Dong-eun figures out that Ye-sol’s biological father is Jae-joon and orchestrates things in such a way that the latter finds out, causing havoc in Yeon-jin’s life. In episode 8, Do-yeong confronts Dong-eun, having learned what his wife had done to the other woman and realizing that he is caught in the middle of a struggle between Dong-eun and Yeon-jin. At this point, Dong-eun holds all the cards. The most important among them is, of course, Ye-sol’s parentage. As part one ends, Do-yeong goes to see his wife, who has broken into Dong-eun’s apartment and found her revenge board. Dong-eun has likely told Do-yeong that he isn’t ye-Sol’s father. Information has power. By telling Do-yeong this, Dong-eun can alienate Yeon-jin from one of the main sources of her affluence.

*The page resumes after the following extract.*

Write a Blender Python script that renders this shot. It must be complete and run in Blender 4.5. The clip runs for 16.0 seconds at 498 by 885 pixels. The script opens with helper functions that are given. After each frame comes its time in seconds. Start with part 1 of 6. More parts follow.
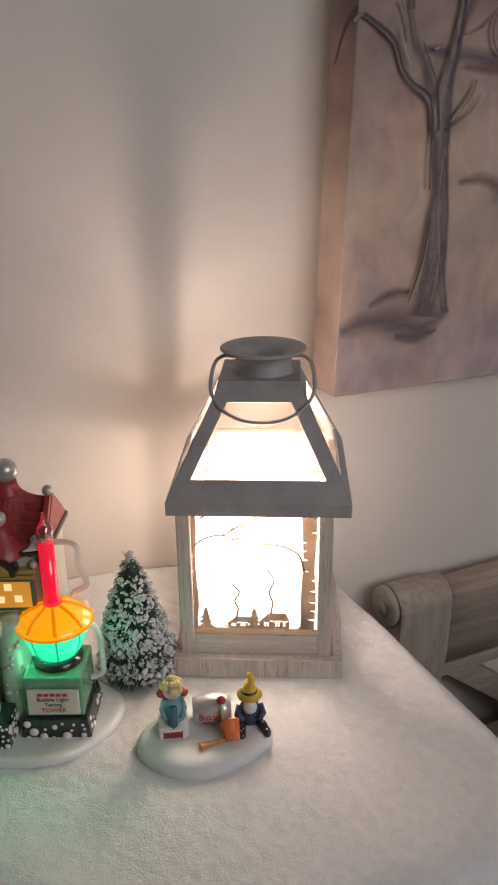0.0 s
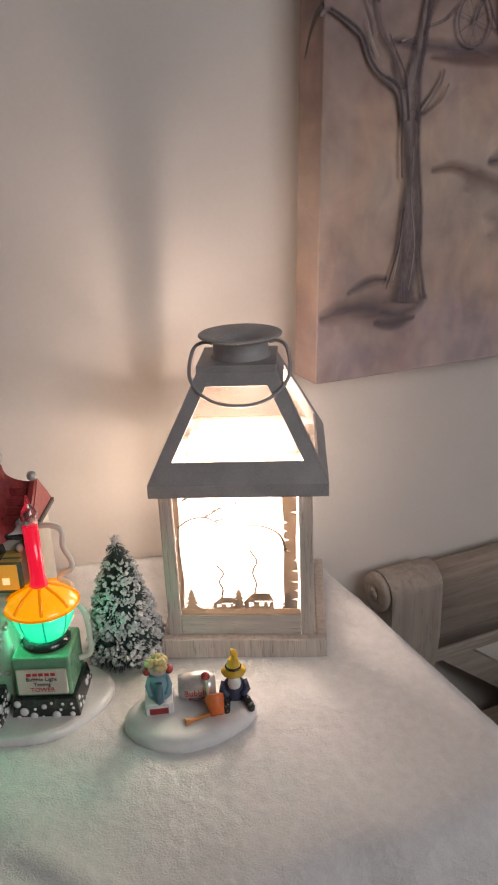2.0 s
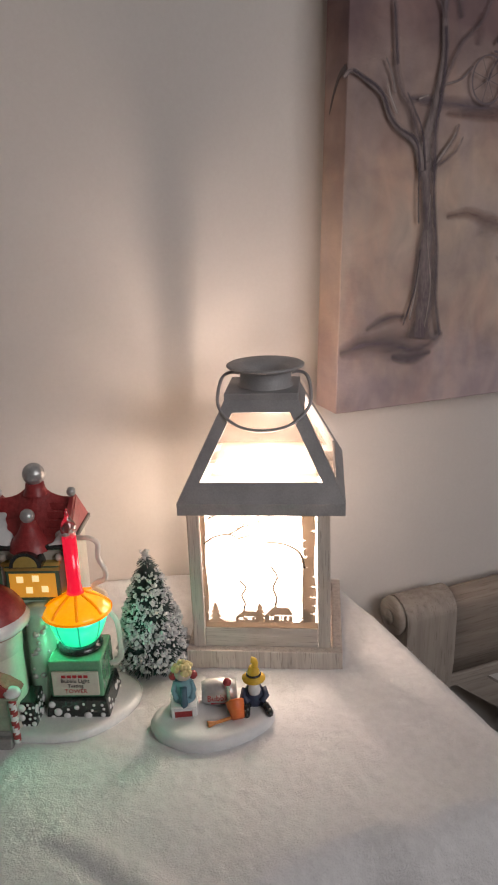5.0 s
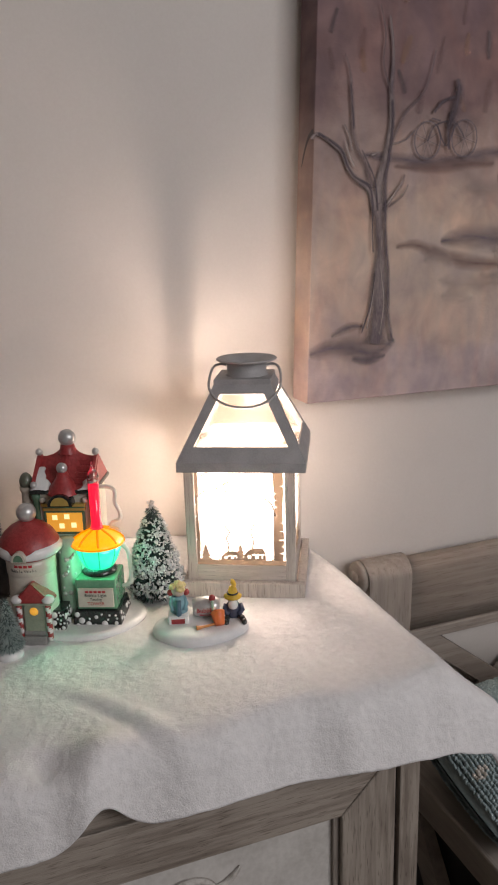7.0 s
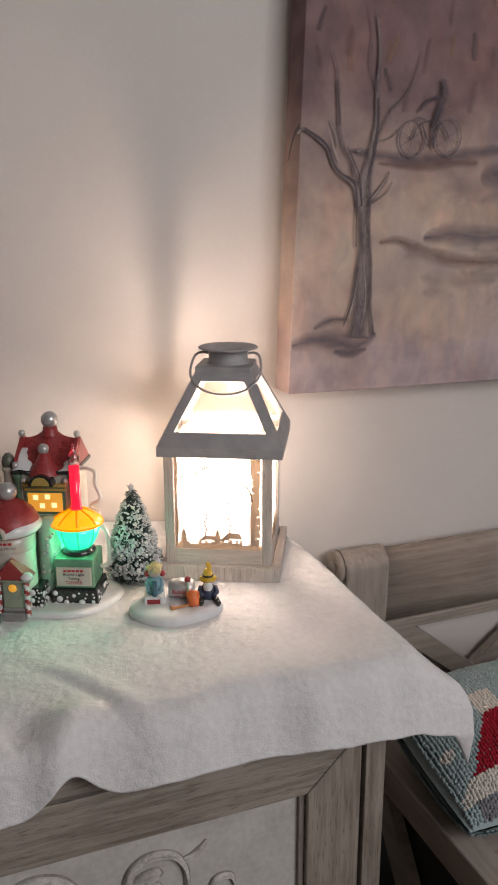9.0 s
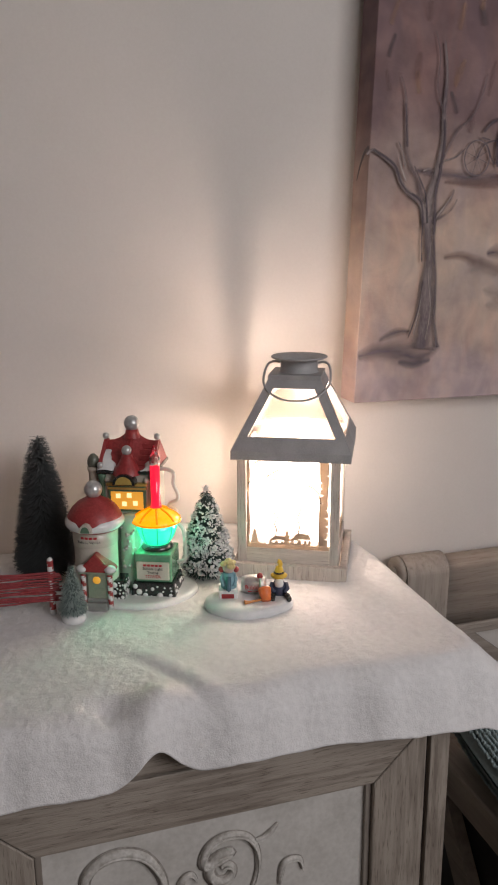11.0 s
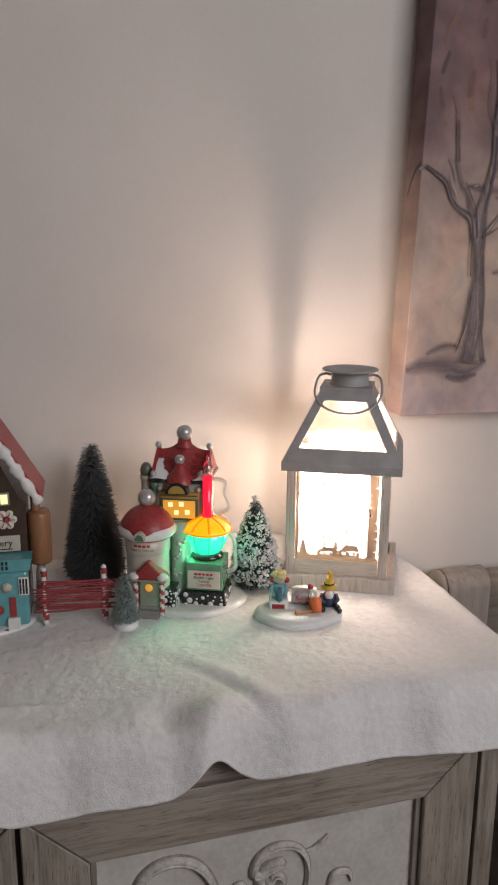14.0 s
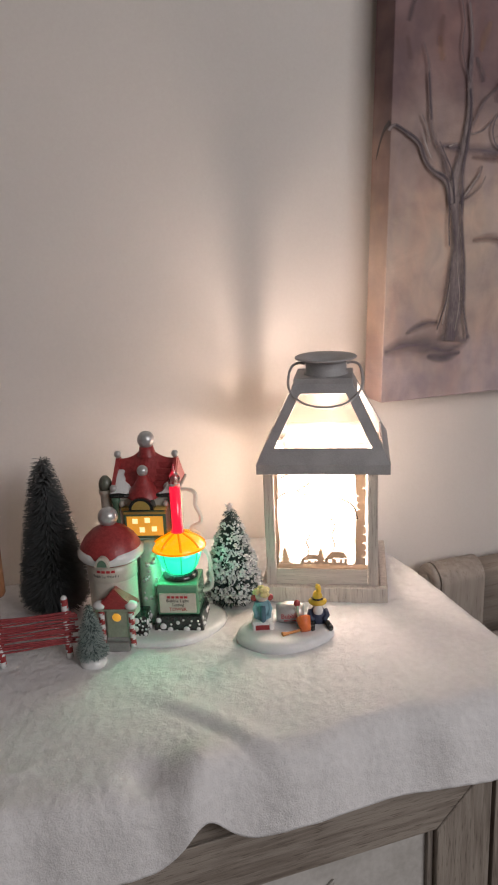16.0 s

Will Dong-eun Get Her Revenge?

Image Credit: Graphyoda/Netflix

By the end of part 1 of ‘The Glory,’ Dong-eun has already made significant progress in this regard. She causes the death of her old homeroom teacher at the hands of his own son, and Myeong-o is dead as well. As for Yeon-jin, her life faces an inevitable unraveling. I think we can safely presume that she will succeed in getting her revenge, but the cost of it will be too much to bear for her. A part of Dong-eun seems to know that she is heading toward an inevitable doom and has likely accepted that fate. For her, there is no future beyond revenge. However, with Yeo-jeong in her life, we can hope against hope that she will find a modicum of peace when all this is over.